My admittedly kitschy title highlights a new trend that we’ve observed after analyzing credit behaviors across different age groups: more young consumers are forgoing the use of credit cards.
First, let’s look at a breakdown of outstanding debt for consumers in the 18-29 age group between October 2007 and October 2012. Except for student loan debt, these consumers have reduced their outstanding debt across all categories.
While the growth in student loan debt garners a lot of attention, the fairly dramatic reduction in credit card debt is also enormously noteworthy. Lower credit card debt is not only associated with consumers carrying lower balances on their cards, but more consumers not having any credit cards in general.
As the chart above illustrates, over time there’s been an increasing number of consumers within each age group that no longer have a credit card. This change is most dramatic among younger consumers.
This trend can be attributed to two main influences. First, the CARD Act has put more requirements on issuers before a card can be issued. In order to open a credit card account, for example, consumers under 21 need to show an ability to pay off the debt or have a co-signer on the card.
Secondly, the impact of the recession seems to have had a pronounced effect on young consumers’ attitudes toward credit.
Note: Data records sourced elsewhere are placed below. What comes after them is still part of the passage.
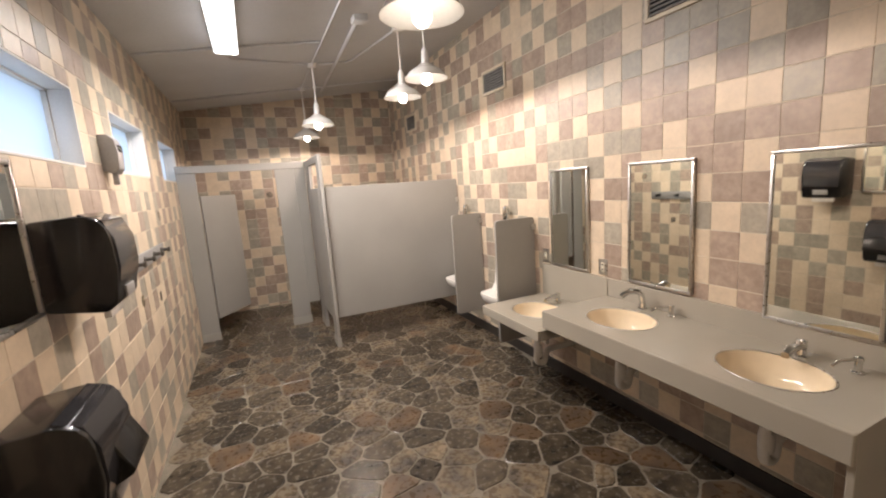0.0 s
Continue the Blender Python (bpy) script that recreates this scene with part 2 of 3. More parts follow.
def lathe(profile, seg=28, bm=None, at=(0, 0, 0), sx=1.0, sy=1.0, cap0=True, cap1=True):
    """Radius and height pairs turned round the z axis at a place."""
    bm = bm or bmesh.new()
    loops = [[(at[0] + r * sx * math.cos(2 * math.pi * i / seg), at[1] + r * sy * math.sin(2 * math.pi * i / seg), at[2] + z) for i in range(seg)] for r, z in profile]
    return rings(bm, loops, cap0, cap1)


def tube(points, r, bm=None, seg=12):
    """A round pipe along points."""
    bm = bm or bmesh.new()
    pts = [Vector(p) for p in points]
    rr = r if isinstance(r, (list, tuple)) else [r] * len(pts)
    side, loops = None, []
    for i, p in enumerate(pts):
        d = (pts[min(i + 1, len(pts) - 1)] - pts[max(i - 1, 0)]).normalized()
        if side is None:
            side = d.orthogonal().normalized()
        side = (side - d * side.dot(d)).normalized()
        up = d.cross(side)
        loops.append([p + rr[i] * (math.cos(2 * math.pi * k / seg) * side + math.sin(2 * math.pi * k / seg) * up) for k in range(seg)])
    return rings(bm, loops)


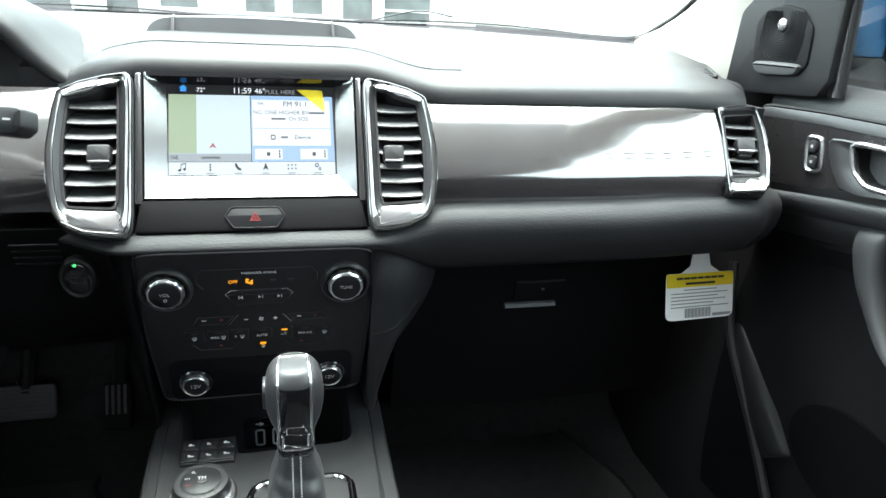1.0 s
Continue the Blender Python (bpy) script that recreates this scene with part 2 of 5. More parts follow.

These results are consistent with reports indicating that younger consumers are more likely to use debit cards instead of credit cards for purchases. They may also reflect the growing use of mobile payments by this younger generation.
As more young consumers eschew credit, credit card issuers may need to rethink established lending strategies for attracting and building relationships with these consumers. As part of that, issuers may benefit from supplementing traditional credit data with new data sources to develop more refined marketing and risk management tools for this dynamic demographic group. This will allow them to grow their portfolio responsibly and stay relevant in an increasingly competitive and changing landscape.